I am trying to use GPU (A100) to perform UMAP for speedup. I am facing problem as Euclidean metric does not seem to work for me at all but correlation/cosine are promising. However, the code I am using below seems to produce only Euclidean metric based computation on GPU while working well on CPU.
Tools:
cuml 23.04.01 cuda11_py310_230421_g958186d07_0 rapidsai
libcuml 23.04.01 cuda11_230421_g958186d07_0 rapidsai
libcumlprims 23.04.00 cuda11_230412_g7502d8e_0 nvidia
python 3.10.11 he550d4f_0_cpython conda-forge
Relevant code:
def umap_cpu(ip_mat, n_components, n_neighbors, metric):
import umap
from sklearn.preprocessing import StandardScaler
scaler = StandardScaler()
ip_std = scaler.fit_transform(ip_mat)
reducer = umap.UMAP(n_components=n_components, n_neighbors=n_neighbors, metric=metric)
umap_embed = reducer.fit_transform(ip_std)
return umap_embed
def umap_gpu(ip_mat, n_components, n_neighbors, metric):
import cuml
from cuml.manifold import UMAP
from sklearn.preprocessing import StandardScaler
os.environ["CUDA_DEVICE_ORDER"] = "PCI_BUS_ID"
os.environ["CUDA_VISIBLE_DEVICES"] = "0"
scaler = StandardScaler()
ip_std = scaler.fit_transform(ip_mat)
reducer = UMAP(n_components=n_components, n_neighbors=n_neighbors, metric=metric)
umap_embed = reducer.fit_transform(ip_std)
return umap_embed
Using help
I noticed that other metrics are supported. However, I found an old post that said otherwise in discussion.
PR will allow the metric for the input KNN graph to be changed but the only supported target metrics currently remain to be categorical and Euclidean. We can support different target metrics (and we have issue open to support them) but they will require a slightly different objective function in the SGD. I do believe there's an error in the throwing of the Python exception (pointed out in this issue)
I would like to know if the implementation has been done for other metrics or the help tool shows wrong info.
metric : string (default='euclidean').

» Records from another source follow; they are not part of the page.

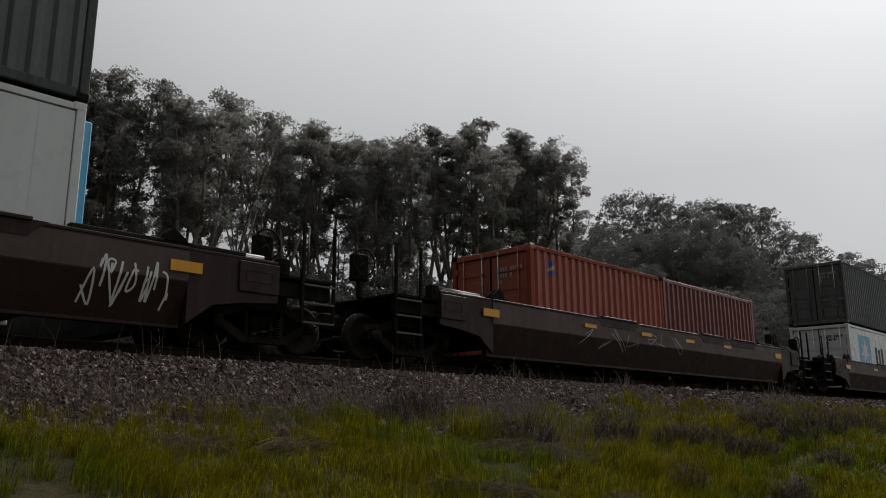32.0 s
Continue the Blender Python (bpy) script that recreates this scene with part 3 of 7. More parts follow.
in_shrub = lambda x, y: any((x - a) ** 2 + (y - b) ** 2 < (0.8 * r) ** 2 for a, b, r, _ in SHRUBS)
on_mat = lambda x, y: any((x - a) ** 2 + (y - b) ** 2 < (0.45 * (l_ + w_) * 0.6) ** 2 for a, b, l_, w_, _, _ in MATS_AT)
worn = lambda x, y: any((x - a) ** 2 + (y - b) ** 2 < r * r for a, b, r in BARE)
thin_at = lambda x, y: 0.04 if worn(x, y) else 0.55 if on_mat(x, y) or in_shrub(x, y) else 1.0
YG, LG = "yellow-green spring grass in clumps on the bank", "lush green grass in clumps on the mound"
lush_at = lambda x, y: patch(x, y, 0.38, 9.0) + 0.35 * patch(x, y, 1.1, 2.0) + (0.15 if x > 12 and y < 6.6 else -0.08)
bare_at = lambda x, y: patch(x, y, 0.55, 21.0) + 0.4 * patch(x, y, 1.6, 22.0)
yellow_keep = lambda x, y: 0.0 if lush_at(x, y) > 0.12 else thin_at(x, y) * (0.95 if bare_at(x, y) < 0.25 else 0.4)
lush_keep = lambda x, y: thin_at(x, y) * (0.9 if lush_at(x, y) > 0.02 else 0.10)
tufts("green_grass", sow(7000, -3.5, 13.5, 2.4, 8.5, 11, yellow_keep), 40, 0.14, 0.36, 0.0060, GRASS, YG, 1, 0.10, 0.6)
tufts("green_grass", sow(5200, 13.5, 40.0, 2.4, 9.15, 12, yellow_keep), 26, 0.20, 0.42, 0.0074, GRASS, YG, 2, 0.14, 0.6)
tufts("lush_grass", sow(6400, -3.5, 36.0, 2.4, 8.6, 13, lush_keep), 34, 0.16, 0.40, 0.0062, LUSH, LG, 3, 0.11, 0.6)
tufts("lush_grass", sow(420, -0.8, 1.5, 4.4, 7.6, 14, lambda x, y: 1.1 - abs(x - 0.4) * 0.9), 52, 0.34, 0.56, 0.0066, LUSHTALL, "tall lush green grass by the ditch", 4, 0.13, 0.6)
tufts("dead_thatch", sow(2600, -3.5, 36.0, 2.4, 7.9, 19, lambda x, y: 0.8 if bare_at(x, y) > 0.14 else 0.12), 16, 0.10, 0.28, 0.0046, THATCH, "flattened dead grass between the clumps", 8, 0.16, 2.0)
for k, m_ in enumerate(MATS_AT):
    swathe(*m_[:5], int(0.62 * m_[5]), 700 + k)
meadow("short_grass", sow(34000, -3.5, 24.0, 2.4, 8.4, 18, lambda x, y: thin_at(x, y) * (0.7 if bare_at(x, y) < 0.25 else 0.3)), 0.05, 0.15, 0.0075, GRASS, "short grass between the clumps", 9)
meadow("short_grass", sow(9000, -14.0, 30.0, -9.0, 2.6, 20, lambda x, y: 0.9 if bare_at(x, y) < 0.2 else 0.4), 0.05, 0.18, 0.010, GRASS, "short grass at the foot of the bank", 10)
dry_keep = lambda x, y: (0.95 if 7.7 < y < 8.9 else 0.05) * max(0.0, 0.55 + 1.5 * patch(x, y, 0.6, 4.0)) * (1.0 if x < 12.5 else 0.25) + (0.10 if in_shrub(x, y) else 0.0)
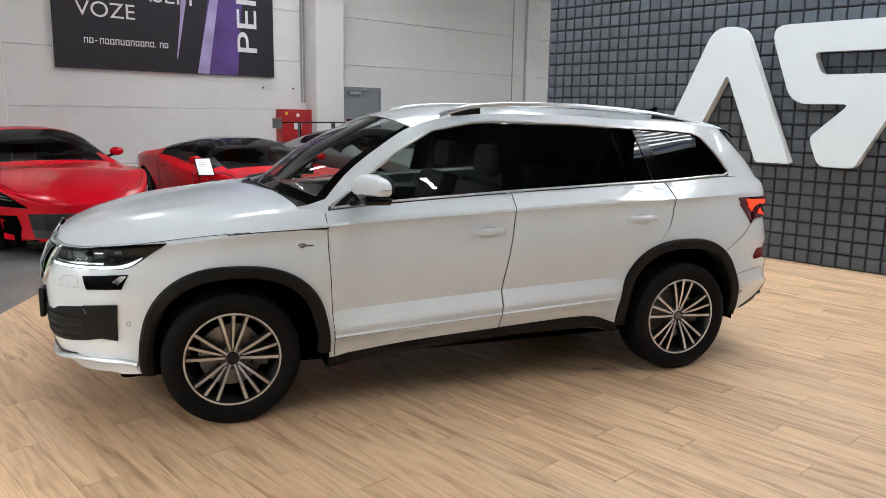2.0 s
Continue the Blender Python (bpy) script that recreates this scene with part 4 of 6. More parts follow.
pl = part("number_plate", box(2.318, 2.345, -0.27, 0.27, 0.455, 0.600, 0.006), M_PLATE, suv, "black dealer plate with white bars")


def glyph(x, y, w, h, t, z0, z1, openings=""):
    """A plain hollow block in place of a letter of a trade name."""
    bm = box(x, x + t, y, y + h, z0, z1)
    box(x + w - t, x + w, y, y + h, z0, z1, bm=bm)
    if "b" not in openings:
        box(x + t, x + w - t, y, y + t, z0, z1, bm=bm)
    if "t" not in openings:
        box(x + t, x + w - t, y + h - t, y + h, z0, z1, bm=bm)
    return bm


def emblem(parent, m, h, mats=(M_PLATEW,), depth=0.002):
    """The dealer's sign as two plain strokes: a peak and a folded band. Drawn in the x/y plane, h high."""
    k = h
    peak = [(0, 0), (0.26 * k, 0), (0.62 * k, 0.62 * k), (0.80 * k, 0), (1.10 * k, 0), (0.80 * k, 0.92 * k), (0.70 * k, k), (0.58 * k, k), (0.48 * k, 0.92 * k)]
    band = [(1.15 * k, k), (2.25 * k, k), (2.17 * k, 0.72 * k), (1.60 * k, 0.72 * k), (1.66 * k, 0.58 * k), (1.98 * k, 0.58 * k), (2.05 * k, 0.50 * k), (1.82 * k, 0), (1.50 * k, 0),
            (1.62 * k, 0.30 * k), (1.40 * k, 0.34 * k), (1.28 * k, 0.42 * k), (1.12 * k, 0.88 * k)]
    for o in (peak, band):
        bm = prism(o, 0, depth)
        bmesh.ops.transform(bm, matrix=m, verts=bm.verts)
        part("sign_stroke", bm, mats[0], parent)


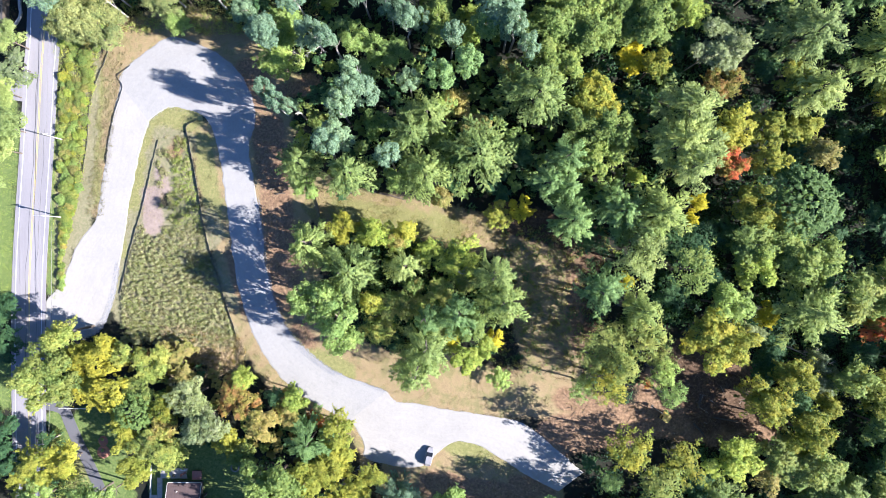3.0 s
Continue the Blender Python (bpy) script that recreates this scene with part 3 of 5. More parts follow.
grow("north_wood", "aspen", "blue", [
    (-6.7, 53.9, 20.9, 3.6), (-1.4, 57.8, 20.5, 3), (20.8, 62.6, 20.5, 6.5), (17.6, 54, 24, 5.8), (26.6, 63.4, 20.9, 4.5),
    (21.7, 48.2, 24.8, 2.9), (-17.2, 61.5, 20.5, 3.6),
])
grow("north_wood", "aspen", "teal", [
    (11.1, 41.7, 22.2, 3.7), (5.7, 38.2, 22.2, 3.5), (14.8, 50.9, 19.7, 4.3),
])
grow("north_wood", "broad", "green", [
    (-33.7, 44.8, 12.6, 5.5), (-31.5, 55.7, 10.2, 4.1), (-4.7, 45.9, 12.6, 4.5), (-14.9, 48.4, 12.8, 3.7),
    (-10.4, 47.4, 12.6, 3.1), (-31.9, 51.2, 12.3, 4.5), (-60.1, 55.6, 9.3, 3.6), (-4.8, 16.8, 9.5, 4), (-0.2, 19.6, 9.3, 3.5),
    (-27.7, 14.7, 9.3, 3.5), (4.8, 25.7, 11.4, 3.4), (22.6, 25.7, 9.3, 4), (-11.9, 43.1, 9.3, 3.5), (6.1, 34.7, 10.4, 2.9),
    (-10.5, 29.1, 11.4, 3.7),
])
grow("north_wood", "broad", "sage", [
    (-88.9, 55.5, 10.2, 4.2), (-82.9, 52.7, 11.2, 4.8), (-79.4, 56.9, 11.4, 3.6), (-86.5, 60.6, 9.5, 4.7),
    (-79.4, 54, 10.4, 6.1), (-63.7, 59.1, 11.7, 3.9), (-58.7, 62, 11.7, 3.9),
])
grow("north_wood", "broad", "lime", [
    (12.6, 52.6, 10.4, 5.1), (62.3, 56, 10.4, 4),
])
grow("north_wood", "pine", "needle", [
    (-1.5, 26.9, 19.7, 6.4), (-27.8, 20.4, 19.7, 4.9), (-16.1, 17.7, 23.4, 6), (13.2, 20.5, 19.7, 8.1), (26.2, 33.4, 21.8, 8),
    (2.2, 29.9, 19.7, 5.5), (2.2, 15.9, 22.2, 5.4),
])
grow("north_wood", "broad", "brown", [
    (13.6, 28.7, 11.4, 3.7), (8.7, 34.4, 10.5, 3.4), (6, 12, 12.8, 2.8), (20.5, 40.2, 11.6, 3.4),
])
grow("north_wood", "broad", "olive", [
    (4.6, 51.3, 19.2, 3.5), (29.1, 46.8, 15.6, 6.8), (36.3, 48.4, 15.6, 6.8), (43.4, 50, 15.6, 5.7), (32.3, 39.8, 17.8, 5.4),
    (40.9, 21.9, 16, 6), (35.8, 27.7, 17.8, 4.6), (43, 27.3, 19.6, 4.8), (5.9, 60.8, 18.9, 7.3), (11, 65.1, 17.4, 5),
    (4.1, 52.1, 17.4, 5.3), (30.9, 59.8, 17.4, 6.9), (31.5, 50.5, 19.2, 5.9), (39.7, 57.9, 17.4, 6.9), (48.4, 62, 17.4, 6.8),
    (57, 60.2, 17.4, 6.8), (65.1, 60.7, 20.7, 4.1), (38, 47.4, 19.2, 5.5), (-0.2, 65.7, 17.4, 4.7), (49.9, 52.9, 15.6, 5.9),
])
grow("north_wood", "broad", "gold", [
    (39.6, 35.1, 16.6, 5.7), (36.5, 34, 14.6, 3.6), (52.7, 41.2, 16.3, 3.5),
])
grow("north_wood", "broad", "yellow", [
    (49.1, 42.5, 12.2, 4.1), (24, 9.5, 8.1, 3.2),
])
grow("north_wood", "broad", "limeyellow", [
    (18.4, 7.8, 7.6, 3.7),
])
grow("north_wood", "pine", "teal", [
    (33, 20.7, 19.6, 4.5), (29.1, 14.8, 17.8, 4.5), (33, 13.5, 17.4, 4.5), (34.5, 6.8, 17.8, 5.1), (43.8, 12.3, 17.4, 3.3),
    (45.2, 8.6, 17.8, 5.7),
])
grow("north_wood", "broad", "dark", [
    (24.7, 21.9, 7.4, 4), (40.2, 2.6, 8.2, 4.8), (-18.6, 13.4, 8, 2.1), (19.1, 14.6, 6.5, 3.8), (-2.8, 25, 8, 3.5),
    (-25.3, 37.3, 7.3, 3),
])
grow("island", "pine", "needle", [
    (-25, 1.3, 26.6, 6), (-15.4, -5, 24.6, 8.1), (17.3, -5.9, 21.7, 6), (19.8, -12.2, 24.1, 6.2), (2.2, -22, 23.6, 6.5),
    (0.4, -26.6, 28.1, 5.8),
])
grow("island", "pine", "pale", [
    (-2.7, -3.9, 23.4, 5.1),
])
grow("island", "broad", "green", [
    (-21.6, -12.5, 21.2, 5.5), (-17.8, -16.3, 25.1, 4.8), (-15.6, -20.8, 19.4, 4.4), (-25.3, -10.7, 21.2, 3.3),
    (19.9, -30.1, 5.2, 3.2),
])
grow("island", "pine", "teal", [
    (9.5, -14.3, 21.2, 6), (2.2, -15.5, 21.2, 4.2),
])
grow("island", "broad", "bank", [
    (-5.4, -14, 10.5, 4.9), (-9.2, -19.1, 10.5, 4.3), (4.9, -9.8, 10.3, 4.3), (11.3, -7.3, 8.4, 3.4), (-0.2, -13.2, 8.4, 3.2),
])
grow("island", "broad", "mustard", [
    (-17.6, 4.9, 11.1, 4.6),
])
grow("island", "broad", "brown", [
    (-4.4, 1.7, 11.0, 2.4), (-0.5, -8.5, 12.0, 2.1),
])
grow("island", "broad", "limeyellow", [
    (-10.4, -12.4, 18.0, 2.6), (-2.8, 4.1, 13.7, 3.1),
])
grow("island", "broad", "lime", [
    (-9.7, 3.5, 13.4, 4.5), (8.7, -2.8, 10.3, 5.1), (-11.9, -13.3, 8.4, 2.9), (12.4, -25, 10.3, 4.3), (-4.7, 1.6, 10.3, 3.2), (2.3, -0.9, 9.3, 3.7),
    (15.7, -22.6, 9.3, 2.9), (-8.6, -13.1, 10.3, 2.6),
])
grow("island", "broad", "yellow", [
    (18.4, -21.2, 6.7, 2.9), (8.1, -21.8, 8.2, 2.3),
])
grow("island", "broad", "olive", [
    (12.8, -18.1, 13.5, 3.9), (-0.9, -8.4, 13.7, 2.5),
])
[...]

Distance metric to use. Supported distances are ['l1, 'cityblock', 'taxicab', 'manhattan', 'euclidean', 'l2', 'sqeuclidean', 'canberra', 'minkowski', 'chebyshev', 'linf', 'cosine', 'correlation', 'hellinger', 'hamming', 'jaccard'] Metrics that take arguments (such as minkowski) can have arguments passed via the metric_kwds dictionary.
TIA
The
metric
argument of cuml UMAP is used to specify the distance metric of the KNN graph. This support many distance metrics.There is another argument
target_metric
that only support euclidean and categorical.From your question it seems that support of more
target_metric
options is actually what you are looking for. Feel free to show your interest for the addition of this feature on this Github issue.